Accettiamo tutte le condizioni, anche che non ci sarà cena però per noi, la signora ha solo birra da servire. E niente colazione all’indomani.
Una volta spogliati di poncho e scafandri vari, sotto il mostruoso zaino da 18 chili appare un pulcino di ragazzone dagli occhi dolicissimi. Martin è tedesco di origini polacche, e mi promette una birra dopo che avrà smaltito in un sonnellino la pazzia di 50 chilometri totalizzati. È qui per dimagrire, mi dico che sta esagerando ma questa è la sua storia, non posso che accoglierla con benevolenza.

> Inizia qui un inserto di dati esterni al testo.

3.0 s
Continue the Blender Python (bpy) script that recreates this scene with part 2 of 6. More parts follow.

Intanto prendo posto-letto su un tavolo inutilizzato in una stanza disadorna che serve da cucina, mentre Martin gonfia accanto a me il suo materassino. Arrivano i due ragazzi sloveni, quelli che a Deba mi avevano offerto il melone, gli unici con me ad aver saltato di livello. Hanno con loro un po’ di pizza da scaldare, sono affamati come tutti ma appena mi vedono me ne offrono uno spicchio, e poi più avanti anche un secondo. Sono gesti che valgono tanto, ve lo posso assicurare. D’altronde qui è tutto un dare e ricevere, ricevere e dare.

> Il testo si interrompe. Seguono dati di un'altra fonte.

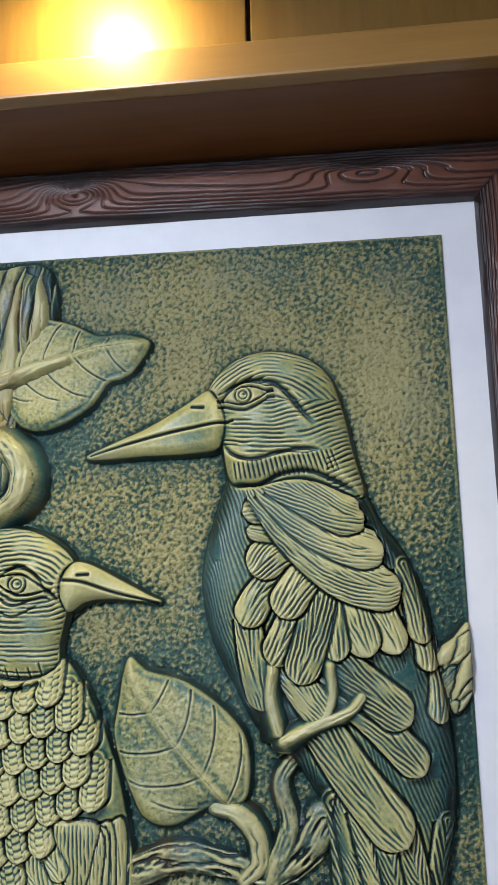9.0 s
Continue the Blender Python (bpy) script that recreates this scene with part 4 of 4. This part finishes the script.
def rail(length, wide, knots, seed, outer=0.34):
    """A mitred frame rail along +x with its inner edge at z 0, as carved wood: grooves follow the contours of a field with knots in it."""
    n, m = int(length / 0.0022), int(wide / 0.0013)
    V, U = np.meshgrid(np.linspace(0, 1, n), np.linspace(0, 1, m))
    z = -U * wide
    x = (V - 0.5) * (length - 2 * wide * (1 - U))
    xs, us = x * 100, U * wide * 100
    v0 = us - 4.6 + 1.8 * (fbm(xs * 0.025, us * 0.02, seed, 2) - 0.5)
    f = 0.5 * np.sign(v0) * np.abs(v0) ** 1.65 + 1.6 * (fbm(xs * 0.03, us * 0.2, seed + 1, 2) - 0.5)
    for kx, ku, a, lx, lu in knots:
        f = f + 1.7 * a * np.exp(-(((xs - kx) / lx) ** 2) - (((us - ku) / lu) ** 2))
    tooth = f - np.floor(f)
    slope = np.hypot(np.gradient(f, axis=0) / (wide * 100 / m), np.gradient(f, axis=1) / (length * 100 / n)) + 0.05
    away = np.abs(tooth - 0.5) / slope
    broad = 0.06 + 0.18 * fbm(xs * 0.05, us * 0.5, seed + 2)
    cut = np.exp(-((away / broad) ** 4)) * np.clip(0.45 + 1.2 * fbm(xs * 0.06, us * 0.9, seed + 5), 0, 1)
    prof = 0.021 * np.clip(U / 0.05, 0, 1) ** 0.5 * np.clip((1 - U) / 0.10, 0, 1) ** 0.45 + 0.003 * np.sin(np.pi * U)
    y = -prof - 0.0008 * fbm(xs * 0.5, us * 1.5, seed + 7) + 0.0042 * cut
    # Edge tone: stain, plus the jamb's shade painted widest on the right rail.
    edge = np.clip(np.maximum(1 - U / 0.16, 1.15 - (1 - U) / outer), 0, 1) * (0.75 + 0.6 * fbm(xs * 0.2, us * 0.6, seed + 3))
    edge = np.maximum(edge, np.exp(-((np.minimum(V, 1 - V) * length / 0.003) ** 2)))
    me = bpy.data.meshes.new("rail")
    co = np.stack([x, y, z], 2).reshape(-1, 3)
    idx = np.arange(n * m).reshape(m, n)
    quads = np.stack([idx[:-1, :-1], idx[1:, :-1], idx[1:, 1:], idx[:-1, 1:]], 2).reshape(-1, 4)
    me.vertices.add(len(co))
    me.vertices.foreach_set("co", co.ravel())
    me.loops.add(quads.size)
    me.loops.foreach_set("vertex_index", quads.ravel().astype(np.int32))
    me.polygons.add(len(quads))
    me.polygons.foreach_set("loop_start", np.arange(0, quads.size, 4, dtype=np.int32))
    me.polygons.foreach_set("use_smooth", np.ones(len(quads), bool))
    me.update(calc_edges=True)
    for key, val in (("cut", cut), ("edge_stain_shade", np.clip(edge, 0, 1))):
        me.attributes.new(key, "FLOAT", "POINT").data.foreach_set("value", val.ravel().astype(np.float32))
    me.materials.append(frame_wood)
    ob = new("frame_rail", me)
    ob.parent = relief_panel
    return tagged(ob, "carved dark-stained wooden frame rail")


RX0, RX1, RZ0, RZ1 = -MAT_IN - 0.002, 1 + MAT_IN + 0.001, FZ - MAT_IN - 0.001, FZ + FH + MAT_IN - 0.001
WL, WR, WB, WT = RX0 - NL - 0.001, NR - RX1 - 0.001, RZ0 - NB - 0.001, NT - RZ1 - 0.001
zc, xc = (RZ0 + RZ1) / 2, (RX0 + RX1) / 2
HL, HW = RZ1 - RZ0, RX1 - RX0
# knots: place along the rail from its middle, across it, strength, reach along and across (cm)
bottom = rail(HW + 2 * WB, WB, ((-5, 3.6, 3.4, 4.5, 1.6), (26, 4, -2.5, 7, 2)), 51, 0.6)
bottom.matrix_world = pose(xc, -0.001, RZ0)
top = rail(HW + 2 * WT, WT, ((3.3, 4.2, -4.5, 5, 2.0), (-40, 4.5, -3, 8, 2), (38, 4, -3.4, 9, 2.2)), 52)
top.matrix_world = pose(xc, -0.001, RZ1, 0, 180, 0)
left = rail(HL + 2 * WL, WL, ((-38.9, 4.0, -4.6, 7, 2.2), (9.2, 4.3, -3.4, 3.2, 1.2), (87.2, 4.2, 3.0, 9, 1.8), (-72.8, 4.2, 3.2, 14, 2.0), (47.2, 4.4, 2.2, 12, 1.8)), 53)
left.matrix_world = pose(RX0, -0.001, zc, 0, 90, 0)
right = rail(HL + 2 * WR, WR, ((29.6, 4.2, -4.4, 5.5, 1.9), (-12.5, 2.6, -3.2, 3.0, 1.2), (-59.2, 4, 2.6, 12, 1.8), (77.8, 4, 3.0, 12, 2), (-87.2, 4.2, -3.0, 7, 1.8)), 54, 0.75)
right.matrix_world = pose(RX1, -0.001, zc, 0, -90, 0)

Arriva anche una coppia che vive a Londra da 16 anni, sono polacchi anche loro, si chiamano Dom e Luka. Sono stupendi e promettono che l’indomani si sarebbero presi cura di me e di Martin: hanno un buon rifornimento di cibo per la colazione! Con gli spicchi di pizza e la birra di stasera sera, dunque, sarò a posto fino al pranzo di domani!
Infine conosco gli altri compagni di camerata, Jerzy e Ivan: le loro origini? Scoppiamo tutti in una risata incredula: polacchi anche loro, ebbene sì, tutto vero. Jerzy lavora in Norvegia mentre Ivan è nato in realtà in Ucraina. Tutti lì e per caso, mai incontrati altri polacchi sul Camino. Ed è un popolo cui mi sono sempre sentita così profondamente connessa!
In un grande abbraccio cinto da un’anonima stanza, il cuore polacco si è ritrovato: nell’unione tra tanti differenti esodati, ai cui estremi sono di guardia un polacco tedesco e un polacco sovietico.
Comments 1
Well done. I would say that what started in el Pontarròn where natural and organic interaction between few people who unexpectedly met there. It kicked spontaneous flow of very positive energy. It’s seems like is a beginning of warm, respectful and long time friends relationship.
Camino is a trip (the proper one). Is up to everyone to decide whatever jump on it.